THE FLICK is set in a movie theater and when the movie’s over, that’s when the real show begins. It’s not just ingenious—it’s brilliant. THE FLICK — which won an OBIE for its talented playwright and cinephile Annie Baker–is here mounted by Company One and has to be one of the most offbeat and illuminating plays ever staged anywhere, and one of the most exceptionally well-acted productions of the season.
As you seat yourself in Suffolk University’s intimate Modern Theatre before the play starts, you find yourself facing rows of seats—facing you –in a movie theater! In other words, you are sitting where the screen would be (so we are the movie?), looking out at a sea of empty seats, the projection booth visible high up on the back wall.
Suddenly, I am where I always want to be in a theater: in a new place, ready to see things from a completely fresh perspective. As the play begins, the lights go down and movie music comes up; shadows flicker as though from the movie on the screen behind us. As the music ends after what apparently were the closing credits of a film, the lights come back up and two employees enter from the rear of the movie theater and begin cleaning up after the show.
They are Sam—a 35 year old white dude wearing a baseball cap and for whom cleaning the nacho machine is a pivotal moment. Alex Pollock has reached some kind of thespian apotheosis in this role. It’s a crazy, visceral performance– that of an overgrown boy who is emotionally constipated with sudden bursts of apoplexy. He’s the kind of guy who thinks the name “Tiler” with an “i” is “so cool.”
Then there’s Avery –Peter Andersen– perfect as a be-spectacled, self-conscious, black,college-age movie geek who’s being trained his first day on the job by Sam. And filling out the triad is the projectionist, Rose–Brenna Fitzgerald– a feisty, wild-haired realist (reelist!) who may or may not be a lesbian, but whom Sam has the hots for. As he stands below the projection booth window, staring up her and bellowing “ROOOOOOSE,” he’s a 21st century Stanley to her Stella. But is his hankering for her merely primitive or just unfounded? In a pivotal moment, Rose—dares him to look at her, actually see her—and he cannot. Later she discovers that Avery is somewhat beyond her “grasp” as well.
The conversations among these three are miraculous—uncannily authentic and believable, but also mysterious like a portal to some existential Bermuda triangle where the long spaces between the lines suck you in as much the words themselves.
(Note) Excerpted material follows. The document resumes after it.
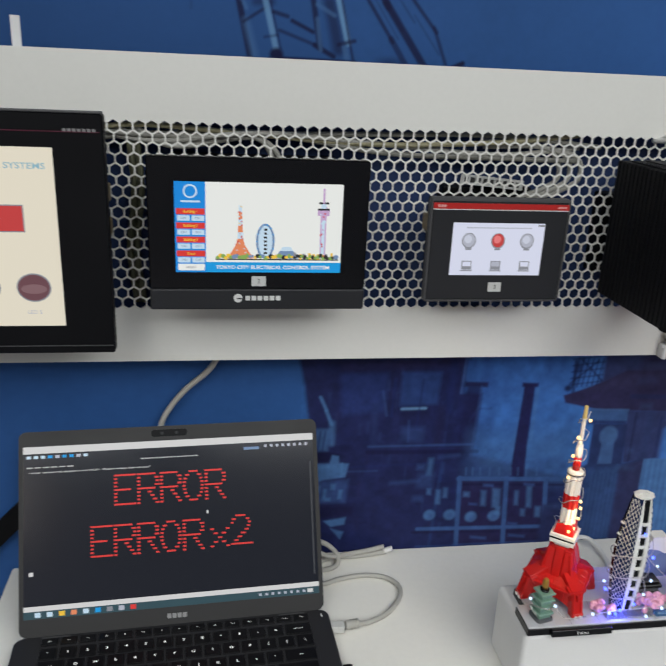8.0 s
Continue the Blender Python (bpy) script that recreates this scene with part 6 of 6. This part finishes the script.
fairy_lights("white fairy lights laid over the base blocks", [(0.2698, -0.1255, 1.0058), (0.2659, -0.1175, 1.0125), (0.2785, -0.1295, 1.0163), (0.2901, -0.1175, 1.0106), (0.2988, -0.1275, 1.0030), (0.3278, -0.1235, 1.0001), (0.3490, -0.1215, 1.0020), (0.3955, -0.1225, 1.0049), (0.4245, -0.1195, 1.0068), (0.4399, -0.1205, 1.0096), (0.4496, -0.1135, 1.0134), (0.4632, -0.1055, 1.0163), (0.4748, -0.1195, 1.0144), (0.4912, -0.1185, 1.0144)], [("white", 0.2654, -0.1155, 1.0191), ("white", 0.2862, -0.1275, 1.0182), ("white", 0.3307, -0.1225, 1.0011), ("white", 0.4245, -0.1165, 1.0191), ("white", 0.4873, -0.1195, 1.0210), ("white", 0.4037, -0.1245, 1.0044)])
for name, p, e, col in (("blue_led_glow", (0.3960, -0.0770, 1.0200), 0.052, (0.04, 0.06, 1.0)), ("blue_led_glow", (0.3560, -0.1270, 1.0040), 0.080, (0.04, 0.06, 1.0)), ("pink_led_glow", (0.4830, -0.0870, 1.0480), 0.009, (1.0, 0.25, 0.9)), ("warm_led_glow", (0.3130, -0.1030, 1.0860), 0.034, (1.0, 0.58, 0.24)), ("warm_led_glow", (0.3020, -0.1010, 1.1580), 0.030, (1.0, 0.62, 0.28)), ("pink_led_glow", (0.4930, -0.0770, 1.2440), 0.005, (1.0, 0.15, 0.85))):
    lamp = bpy.data.lights.new(name, "POINT")
    lamp.energy, lamp.color, lamp.shadow_soft_size = e, col, 0.003
    new(name, lamp).location = p

loop = thing("loose_cable", pose(0, 0, 0), "pale cable looped on the worktop behind the brick model", "cable")
part("cable", tube([(0.385, 0.045, 0.9082), (0.400, 0.080, 0.9090), (0.417, 0.104, 0.9130), (0.438, 0.115, 0.9180), (0.455, 0.113, 0.9170), (0.463, 0.094, 0.9110), (0.460, 0.066, 0.9082), (0.440, 0.040, 0.9082), (0.41, 0.02, 0.9082)], 0.0030, 10), CABLE_WHITE, loop)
Baker’s script, skillfully guided by director Shawn LaCount and executed by this extraordinary cast, have given rise to a potent breed of pregnant pause. Hilarious ironies and non-sequitors, painful absurdities, heartbreaking revelations, and most of all the truth of what is unsaid– continually erupt as the three try to communicate about sex, relationships, skin rashes, movies, aspirations, and the eventual ethical dilemma.
Sam and Avery banter about cleaning up the littered theater, a repository of not just the usual spilled popcorn and soda, but sometimes the disgusting detritus that human beings leave behind: a dirty old sneaker, a pile of chocolate tapioca pudding, and much much worse. Avery confesses that he’s very uncomfortable with real life, that he’s “shit-phobic… Other people’s shit makes me want to puke.”
It’s superficially hilarious –but leads us right to the heart of this play: the challenges of intimacy and communication, and beyond that identity, reality, and fantasy. These are especially troublesome issues for the Hamlet-like Avery—an intellectual from a broken home who can’t get past the idea that everyone including himself is acting a role. He worries that the 35 millimeter truth is disappearing from an increasingly intangible digital world. Movies for Avery are more real than his life; they are his bible too. His response to the aforementioned ethical dilemma is a quote from Ezekiel– by way of Samuel L. Jackson in PULP FICTION. And he’s a wiz at tracking the “six degrees of separation” between wildly different actors through their varying movie roles (he can actually link actors as dissimilar as Pauly Shore and Ian Holm—absurd and true!)
This may ultimately be re-assuring for him and for us. Like actors living in our individual movies/dramas—we may all very well be connected, no matter how different our stories, and how farfetched and circuitous the route. Annie Baker has offered a new lens through which to see ourselves and each other– perhaps by looking through the fictions we create.
THE FLICK flipped me out. It’s three hours long—you might want to bring a snack but try not to leave a mess behind. Yes. I am one of those people who sneak food into theaters. But food or no food—you won’t go hungry at THE FLICK. By Company One through March 15 at the Modern Theatre.